-- BEGIN --

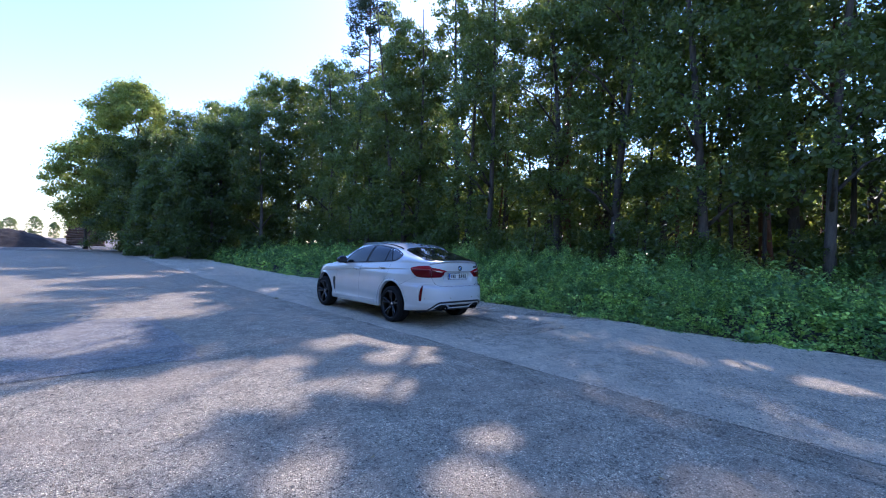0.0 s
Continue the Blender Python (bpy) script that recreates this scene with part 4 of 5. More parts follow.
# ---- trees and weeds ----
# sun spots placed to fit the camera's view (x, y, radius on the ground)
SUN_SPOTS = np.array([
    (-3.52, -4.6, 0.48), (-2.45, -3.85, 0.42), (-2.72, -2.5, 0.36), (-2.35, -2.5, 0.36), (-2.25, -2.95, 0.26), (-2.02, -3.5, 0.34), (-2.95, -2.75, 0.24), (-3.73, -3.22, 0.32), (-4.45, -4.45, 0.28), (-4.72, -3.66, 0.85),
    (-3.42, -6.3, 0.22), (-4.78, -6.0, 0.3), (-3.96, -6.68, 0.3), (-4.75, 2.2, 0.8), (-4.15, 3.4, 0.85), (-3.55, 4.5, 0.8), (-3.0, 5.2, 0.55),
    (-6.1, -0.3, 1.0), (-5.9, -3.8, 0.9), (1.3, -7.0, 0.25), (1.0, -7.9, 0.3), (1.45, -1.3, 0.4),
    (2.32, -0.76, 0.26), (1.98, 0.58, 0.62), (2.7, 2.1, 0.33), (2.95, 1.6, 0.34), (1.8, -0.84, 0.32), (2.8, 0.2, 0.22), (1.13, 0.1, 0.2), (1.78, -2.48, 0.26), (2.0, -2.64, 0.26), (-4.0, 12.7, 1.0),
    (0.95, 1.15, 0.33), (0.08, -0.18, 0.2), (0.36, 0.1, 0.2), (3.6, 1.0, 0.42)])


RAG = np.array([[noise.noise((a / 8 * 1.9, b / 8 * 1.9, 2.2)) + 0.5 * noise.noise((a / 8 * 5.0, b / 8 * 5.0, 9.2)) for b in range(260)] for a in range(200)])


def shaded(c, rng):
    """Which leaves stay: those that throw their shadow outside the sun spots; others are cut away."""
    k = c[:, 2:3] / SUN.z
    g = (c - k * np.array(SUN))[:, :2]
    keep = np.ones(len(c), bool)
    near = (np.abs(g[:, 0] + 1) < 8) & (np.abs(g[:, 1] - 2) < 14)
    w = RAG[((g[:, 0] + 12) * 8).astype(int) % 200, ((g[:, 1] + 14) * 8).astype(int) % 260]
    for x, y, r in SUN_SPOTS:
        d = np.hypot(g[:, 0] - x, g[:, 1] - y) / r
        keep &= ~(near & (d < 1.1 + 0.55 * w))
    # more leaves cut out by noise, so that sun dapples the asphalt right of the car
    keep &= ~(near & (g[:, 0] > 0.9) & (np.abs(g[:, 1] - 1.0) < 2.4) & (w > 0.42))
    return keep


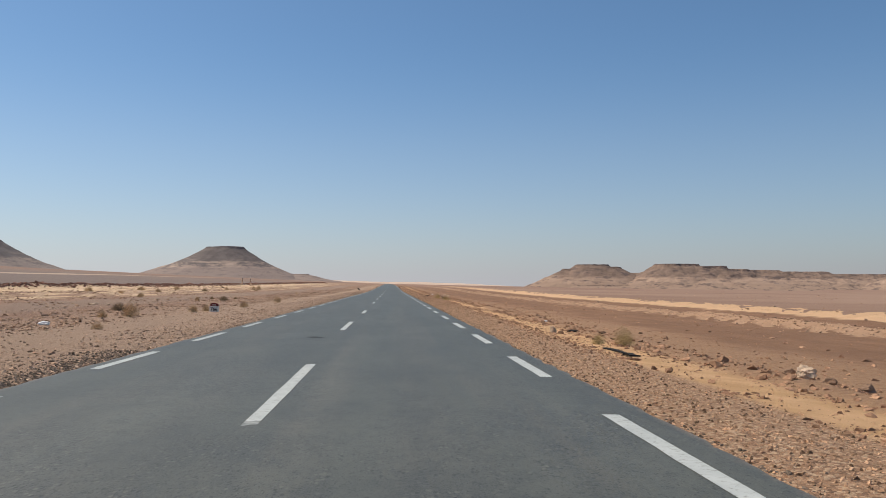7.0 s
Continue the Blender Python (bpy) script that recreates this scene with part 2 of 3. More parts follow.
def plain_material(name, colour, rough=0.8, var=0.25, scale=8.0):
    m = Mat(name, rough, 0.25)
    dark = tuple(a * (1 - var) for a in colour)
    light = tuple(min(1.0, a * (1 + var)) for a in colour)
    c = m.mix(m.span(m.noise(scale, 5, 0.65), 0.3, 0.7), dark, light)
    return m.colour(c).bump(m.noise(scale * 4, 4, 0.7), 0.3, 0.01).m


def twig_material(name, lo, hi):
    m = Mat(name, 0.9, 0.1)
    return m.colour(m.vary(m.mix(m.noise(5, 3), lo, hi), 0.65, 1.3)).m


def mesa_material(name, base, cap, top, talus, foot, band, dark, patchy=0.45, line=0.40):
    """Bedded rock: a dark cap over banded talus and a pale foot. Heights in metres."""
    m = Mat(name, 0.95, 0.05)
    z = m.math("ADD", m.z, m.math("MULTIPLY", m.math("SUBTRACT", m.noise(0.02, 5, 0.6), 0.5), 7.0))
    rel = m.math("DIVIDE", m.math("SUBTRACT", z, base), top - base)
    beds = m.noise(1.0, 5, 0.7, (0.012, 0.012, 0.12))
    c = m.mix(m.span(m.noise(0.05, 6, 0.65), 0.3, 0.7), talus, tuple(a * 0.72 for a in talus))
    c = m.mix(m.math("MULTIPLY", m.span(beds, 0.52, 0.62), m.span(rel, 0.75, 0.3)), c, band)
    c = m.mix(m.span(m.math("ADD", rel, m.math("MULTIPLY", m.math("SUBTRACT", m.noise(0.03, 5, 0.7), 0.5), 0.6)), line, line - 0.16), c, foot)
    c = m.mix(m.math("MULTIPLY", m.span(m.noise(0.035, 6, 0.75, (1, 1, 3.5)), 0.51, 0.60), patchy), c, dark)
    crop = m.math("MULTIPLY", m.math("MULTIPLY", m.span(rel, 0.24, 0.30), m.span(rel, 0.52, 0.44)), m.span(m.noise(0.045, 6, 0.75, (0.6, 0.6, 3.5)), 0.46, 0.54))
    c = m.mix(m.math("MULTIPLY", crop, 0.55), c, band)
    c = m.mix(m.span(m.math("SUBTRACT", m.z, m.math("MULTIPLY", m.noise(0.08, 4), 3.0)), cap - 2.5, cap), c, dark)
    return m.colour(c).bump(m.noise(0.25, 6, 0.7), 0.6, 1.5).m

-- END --

Please transcribe, word for word, every line from the first line of the records above through the line containing "return m.colour(c).bump(m.noise(scale *", and leave out any pictures.

0.0 s
Continue the Blender Python (bpy) script that recreates this scene with part 4 of 5. More parts follow.
# ---- trees and weeds ----
# sun spots placed to fit the camera's view (x, y, radius on the ground)
SUN_SPOTS = np.array([
    (-3.52, -4.6, 0.48), (-2.45, -3.85, 0.42), (-2.72, -2.5, 0.36), (-2.35, -2.5, 0.36), (-2.25, -2.95, 0.26), (-2.02, -3.5, 0.34), (-2.95, -2.75, 0.24), (-3.73, -3.22, 0.32), (-4.45, -4.45, 0.28), (-4.72, -3.66, 0.85),
    (-3.42, -6.3, 0.22), (-4.78, -6.0, 0.3), (-3.96, -6.68, 0.3), (-4.75, 2.2, 0.8), (-4.15, 3.4, 0.85), (-3.55, 4.5, 0.8), (-3.0, 5.2, 0.55),
    (-6.1, -0.3, 1.0), (-5.9, -3.8, 0.9), (1.3, -7.0, 0.25), (1.0, -7.9, 0.3), (1.45, -1.3, 0.4),
    (2.32, -0.76, 0.26), (1.98, 0.58, 0.62), (2.7, 2.1, 0.33), (2.95, 1.6, 0.34), (1.8, -0.84, 0.32), (2.8, 0.2, 0.22), (1.13, 0.1, 0.2), (1.78, -2.48, 0.26), (2.0, -2.64, 0.26), (-4.0, 12.7, 1.0),
    (0.95, 1.15, 0.33), (0.08, -0.18, 0.2), (0.36, 0.1, 0.2), (3.6, 1.0, 0.42)])


RAG = np.array([[noise.noise((a / 8 * 1.9, b / 8 * 1.9, 2.2)) + 0.5 * noise.noise((a / 8 * 5.0, b / 8 * 5.0, 9.2)) for b in range(260)] for a in range(200)])


def shaded(c, rng):
    """Which leaves stay: those that throw their shadow outside the sun spots; others are cut away."""
    k = c[:, 2:3] / SUN.z
    g = (c - k * np.array(SUN))[:, :2]
    keep = np.ones(len(c), bool)
    near = (np.abs(g[:, 0] + 1) < 8) & (np.abs(g[:, 1] - 2) < 14)
    w = RAG[((g[:, 0] + 12) * 8).astype(int) % 200, ((g[:, 1] + 14) * 8).astype(int) % 260]
    for x, y, r in SUN_SPOTS:
        d = np.hypot(g[:, 0] - x, g[:, 1] - y) / r
        keep &= ~(near & (d < 1.1 + 0.55 * w))
    # more leaves cut out by noise, so that sun dapples the asphalt right of the car
    keep &= ~(near & (g[:, 0] > 0.9) & (np.abs(g[:, 1] - 1.0) < 2.4) & (w > 0.42))
    return keep


7.0 s
Continue the Blender Python (bpy) script that recreates this scene with part 2 of 3. More parts follow.
def plain_material(name, colour, rough=0.8, var=0.25, scale=8.0):
    m = Mat(name, rough, 0.25)
    dark = tuple(a * (1 - var) for a in colour)
    light = tuple(min(1.0, a * (1 + var)) for a in colour)
    c = m.mix(m.span(m.noise(scale, 5, 0.65), 0.3, 0.7), dark, light)
    return m.colour(c).bump(m.noise(scale * 4, 4, 0.7), 0.3, 0.01).m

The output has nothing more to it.